Googles main income stream is derived from giving advertisers value for their advertising dollar. They do this be ensuring an ad displayed to viewer is as relevant to that viewer as Google can make it. One way to make it relevant is to analyse information on the current page being read and display an ad related to that topic. Another is to use your IP address to determine (roughly) where you are in the world. If a web page you're reading talks about piles, then you're likely to see an add from the makers of Preparation H that directs you to a local supplier. Google adds an entry to their database and another if you click on the ad.

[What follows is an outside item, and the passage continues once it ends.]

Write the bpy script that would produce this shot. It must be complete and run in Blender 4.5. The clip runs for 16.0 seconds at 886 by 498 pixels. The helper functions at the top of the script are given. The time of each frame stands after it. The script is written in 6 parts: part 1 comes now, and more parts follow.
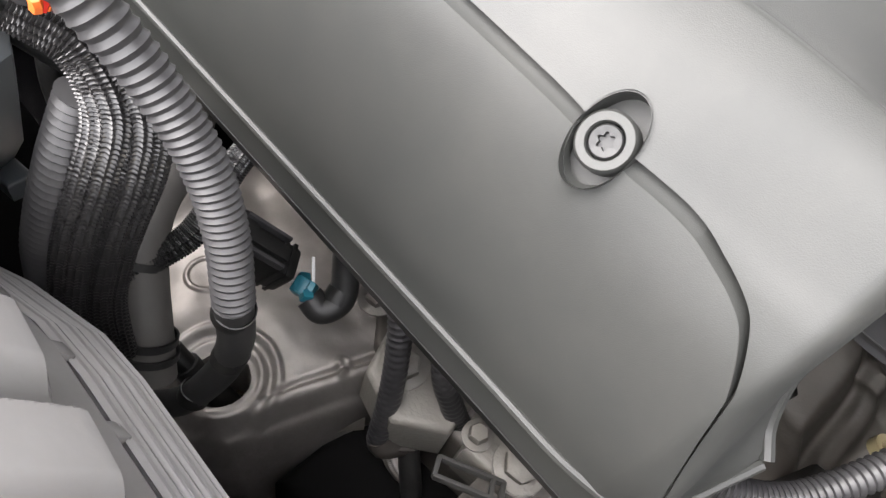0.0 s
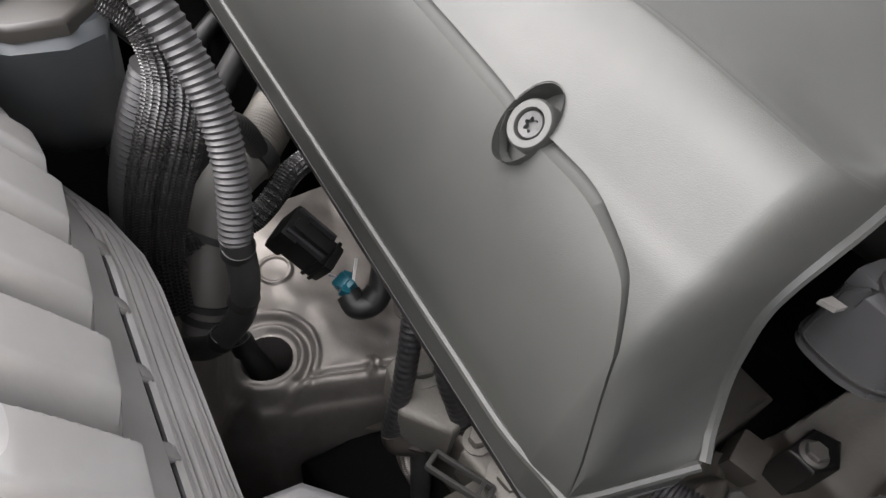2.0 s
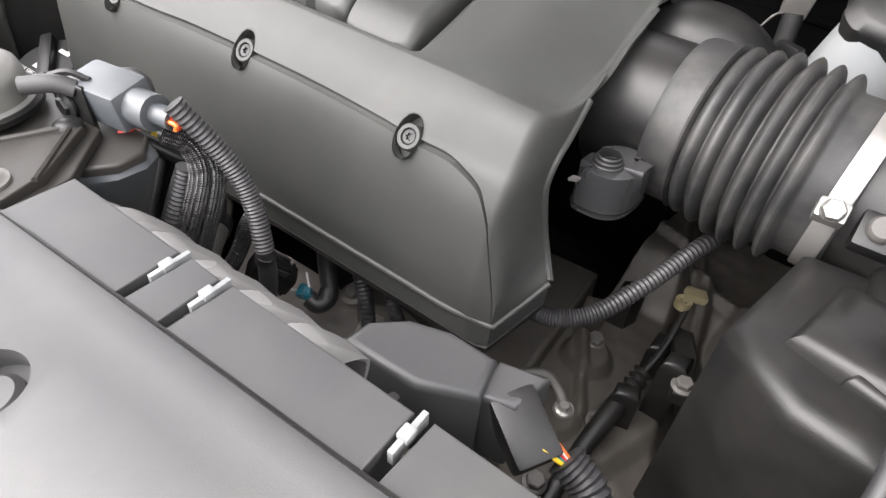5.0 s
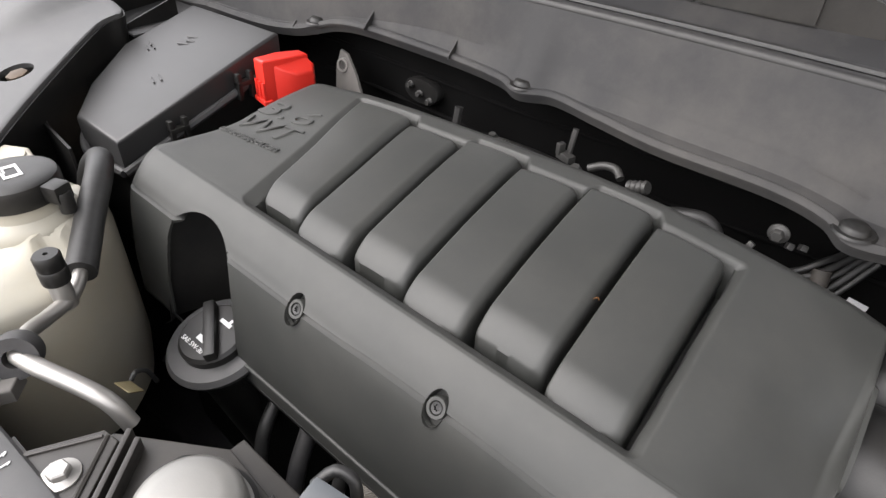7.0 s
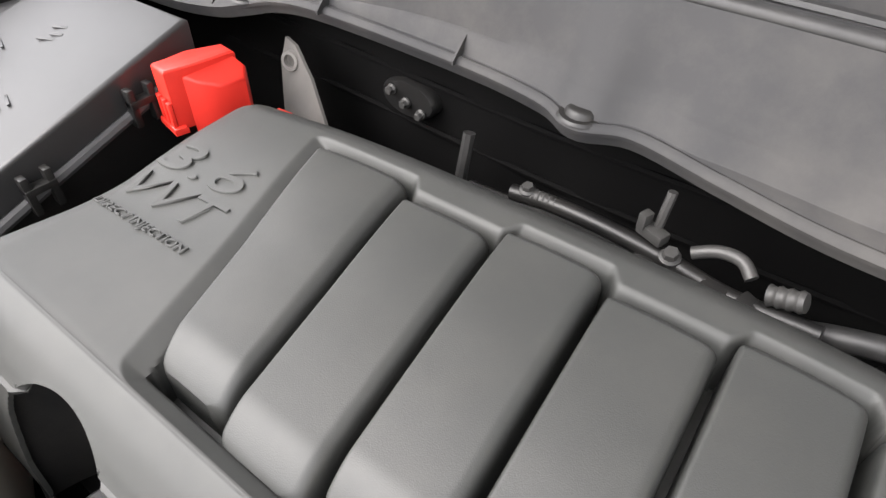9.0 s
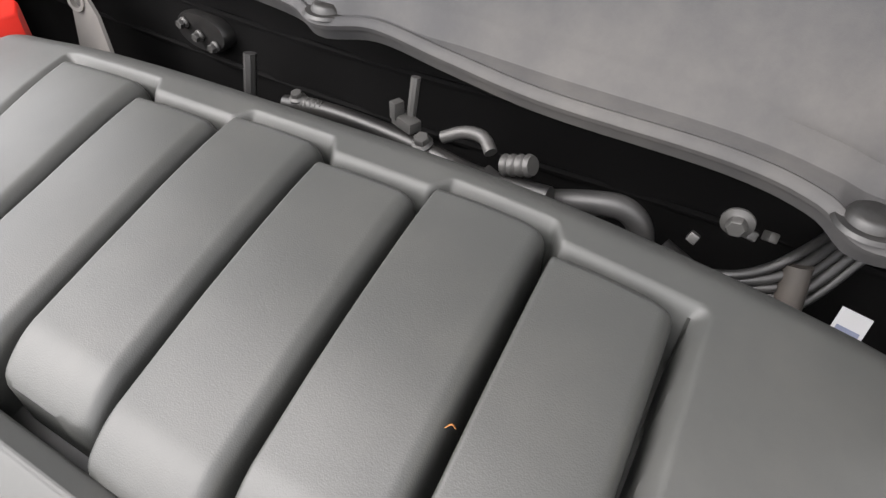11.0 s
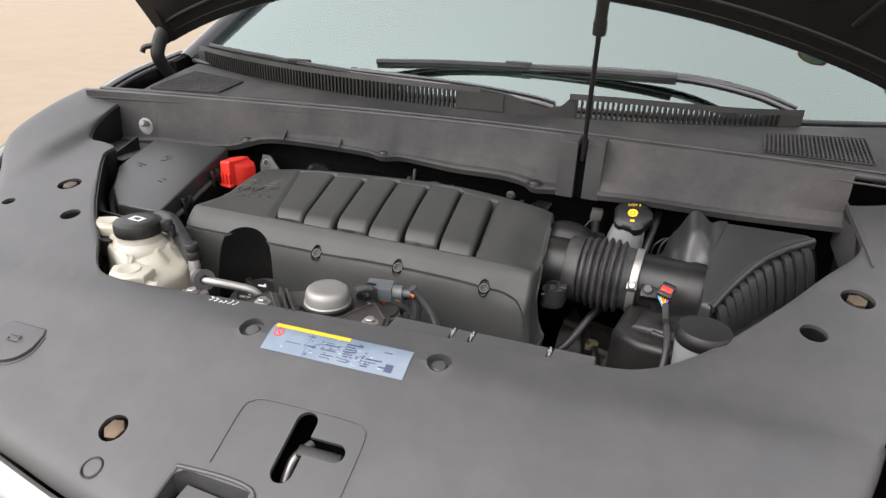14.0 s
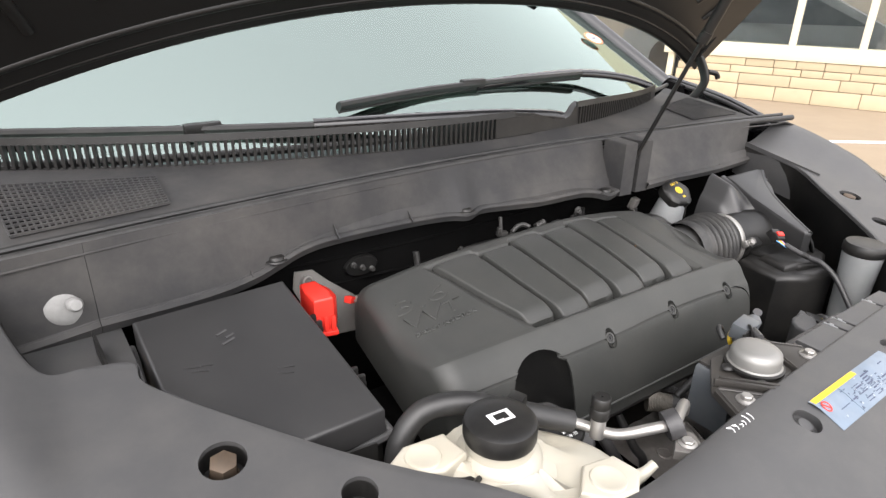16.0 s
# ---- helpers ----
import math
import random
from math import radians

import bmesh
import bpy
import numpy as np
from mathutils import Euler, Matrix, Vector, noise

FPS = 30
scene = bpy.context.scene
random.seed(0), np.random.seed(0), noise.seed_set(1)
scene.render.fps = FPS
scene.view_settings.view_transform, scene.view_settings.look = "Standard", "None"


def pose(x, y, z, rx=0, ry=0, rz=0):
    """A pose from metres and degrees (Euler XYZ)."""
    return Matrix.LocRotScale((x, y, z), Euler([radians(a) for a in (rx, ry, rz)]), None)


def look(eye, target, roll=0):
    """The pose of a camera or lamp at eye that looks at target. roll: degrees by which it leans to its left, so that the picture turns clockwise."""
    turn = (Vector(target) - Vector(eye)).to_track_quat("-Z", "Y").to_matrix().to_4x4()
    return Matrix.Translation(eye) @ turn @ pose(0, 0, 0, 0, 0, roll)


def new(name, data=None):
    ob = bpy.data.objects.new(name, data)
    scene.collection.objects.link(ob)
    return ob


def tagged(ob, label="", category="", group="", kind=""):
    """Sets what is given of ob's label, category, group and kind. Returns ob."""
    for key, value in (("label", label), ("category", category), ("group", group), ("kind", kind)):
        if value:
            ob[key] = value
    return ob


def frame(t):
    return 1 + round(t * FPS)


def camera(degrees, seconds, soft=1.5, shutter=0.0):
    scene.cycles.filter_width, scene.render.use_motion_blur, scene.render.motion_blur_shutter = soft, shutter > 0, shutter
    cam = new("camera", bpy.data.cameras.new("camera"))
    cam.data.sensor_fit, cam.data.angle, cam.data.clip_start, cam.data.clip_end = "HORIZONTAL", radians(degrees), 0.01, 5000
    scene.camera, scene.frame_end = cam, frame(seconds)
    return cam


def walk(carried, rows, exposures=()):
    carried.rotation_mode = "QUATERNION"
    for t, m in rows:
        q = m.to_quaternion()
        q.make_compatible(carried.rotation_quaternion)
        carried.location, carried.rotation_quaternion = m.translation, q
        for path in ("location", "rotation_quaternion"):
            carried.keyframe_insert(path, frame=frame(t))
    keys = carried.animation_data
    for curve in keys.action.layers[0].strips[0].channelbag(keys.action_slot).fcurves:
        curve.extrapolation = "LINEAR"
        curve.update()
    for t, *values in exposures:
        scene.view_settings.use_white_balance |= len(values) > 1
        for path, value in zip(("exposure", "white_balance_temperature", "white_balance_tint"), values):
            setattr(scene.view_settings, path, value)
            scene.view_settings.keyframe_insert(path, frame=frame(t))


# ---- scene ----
cam = camera(72.0, 16.0, soft=1.4)
PATH = [
    (0, (0.184, -0.125, 1.041), (-0.422, 0.929, -0.546), 20.3),
    (0.5, (0.207, -0.134, 1.052), (-0.501, 0.864, -0.53), 18.1),
    (1, (0.251, -0.124, 1.066), (-0.643, 0.802, -0.465), 15.1),
    (1.5, (0.271, -0.116, 1.057), (-0.71, 0.775, -0.441), 12.7),
    (2, (0.254, -0.113, 1.053), (-0.768, 0.727, -0.447), 10.8),
    (2.5, (0.258, -0.116, 1.054), (-0.785, 0.706, -0.442), 9.3),
    (2.8, (0.264, -0.129, 1.075), (-0.579, 0.708, -0.534), 7.2),
    (3, (0.311, -0.147, 1.072), (-0.693, 0.83, -0.356), 1.8),
    (3.2, (0.315, -0.159, 1.087), (-0.591, 0.983, -0.283), 0.4),
    (5.3, (0.353, -0.251, 1.162), (-0.457, 0.985, -0.185), 4.2),
    (5.5, (0.381, -0.245, 1.193), (-0.518, 0.986, -0.103), 4.2),
    (5.8, (0.336, -0.291, 1.215), (-0.513, 1.174, 0.151), 14.1),
    (6, (0.361, -0.25, 1.267), (-0.697, 1.034, 0.156), 3.8),
    (6.5, (0.25, -0.261, 1.305), (-0.82, 1.005, 0.185), 2.7),
    (7, (0.168, -0.203, 1.285), (-0.84, 1.034, 0.08), 2.3),
    (7.5, (0.11, -0.152, 1.274), (-0.859, 1.074, 0.026), 2.8),
    (8, (0.016, -0.092, 1.252), (-0.881, 1.137, -0.046), 3.5),
    (8.2, (-0.024, -0.055, 1.252), (-0.934, 1.131, -0.077), 2.1),
    (10.3, (-0.025, 0.021, 1.201), (-0.769, 1.240, -0.199), 2.6),
    (10.5, (0.010, 0.034, 1.192), (-0.739, 1.270, -0.190), 2.7),
    (11, (0.100, 0.011, 1.201), (-0.597, 1.297, -0.163), 2.1),
    (11.5, (0.221, -0.090, 1.255), (-0.475, 1.288, -0.017), 2.3),
    (12, (0.317, -0.234, 1.324), (-0.430, 1.215, 0.164), 2.2),
    (12.5, (0.352, -0.387, 1.367), (-0.432, 1.088, 0.267), 0.7),
    (13, (0.38, -0.611, 1.385), (-0.389, 0.942, 0.386), 1.0),
    (13.5, (0.478, -0.751, 1.386), (-0.308, 0.849, 0.48), 1.4),
    (14, (0.33, -0.83, 1.384), (-0.203, 0.916, 0.568), 2.3),
    (14.5, (0.011, -0.847, 1.386), (-0.127, 0.996, 0.622), -0.1),
    (15, (-0.326, -0.702, 1.39), (-0.064, 1.154, 0.692), -2.1),
    (15.5, (-0.555, -0.573, 1.4), (0.279, 1.1, 0.688), -0.5),
    (16, (-0.767, -0.447, 1.392), (0.324, 1.032, 0.601), 1.3),
]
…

Where's the harm in that? You got to see an add related to something you were interested in and were propably quite pleased (assuming you had piles). If you're not bothered with only Google knowing this you may be content. But technology marches on...
Today, you can use your GPS enabled cell phone to use Google to tell you where the nearest pizza parlor or video rental store to you is. That's pretty simple stuff, really. Suppose we take this to the next level, and Google also knows who the owner of the phone is. Now Google knows who is standing in front of the video rental store, and if the store is a Google AdSense customer then they could use Google to provide ads that they display on screens outside the store, or Google could provide movie preference information gleaned from Google's database to the store which could then display a trailer for the latest Bruce Willis movie because Google told them that's what you like. When cell phones have RFIDs in them (wont be long) then the rental store could have small displays spread around inside the store, with the closest one to you displaying movie information or ads targetted at you.

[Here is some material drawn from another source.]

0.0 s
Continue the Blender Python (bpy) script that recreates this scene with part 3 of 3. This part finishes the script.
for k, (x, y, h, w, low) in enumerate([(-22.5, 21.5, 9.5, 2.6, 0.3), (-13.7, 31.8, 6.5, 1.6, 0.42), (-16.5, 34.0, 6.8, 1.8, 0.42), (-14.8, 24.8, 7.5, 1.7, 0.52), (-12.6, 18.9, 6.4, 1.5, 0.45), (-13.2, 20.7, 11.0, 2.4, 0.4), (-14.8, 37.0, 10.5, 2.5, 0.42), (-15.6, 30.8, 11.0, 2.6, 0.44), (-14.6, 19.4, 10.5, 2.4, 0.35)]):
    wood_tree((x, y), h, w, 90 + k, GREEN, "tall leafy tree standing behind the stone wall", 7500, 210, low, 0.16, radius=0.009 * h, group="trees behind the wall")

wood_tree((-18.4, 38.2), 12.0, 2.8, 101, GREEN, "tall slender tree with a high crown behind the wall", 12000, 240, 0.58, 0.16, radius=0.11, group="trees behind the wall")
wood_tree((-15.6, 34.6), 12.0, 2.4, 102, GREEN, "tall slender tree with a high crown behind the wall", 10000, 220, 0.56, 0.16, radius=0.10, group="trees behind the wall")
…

The unremarked side effect of this is that the targetted ads are all public displays driven from your own personal information. An astute watcher may be able to discern quite a lot about you simply by following you around and observing the ads being displayed. The rental store is but one example. When every shop on the street does this then displays in the shop fronts may turn into ghostly mirrors reflecting what Google thinks about you, what you like, dislike and enjoy doing for all to see.
This is still in the future, but it's coming. The lure of the advertising dollar will eventually drive the targetted ad industry in these directions. If Google doesn't do it, someone else will. Time will tell if there are workable restraints (legislative or otherwise).
Is tomorrows world one where our private information leaks out into the wider world through the targetted ads displayed to us? I hope not.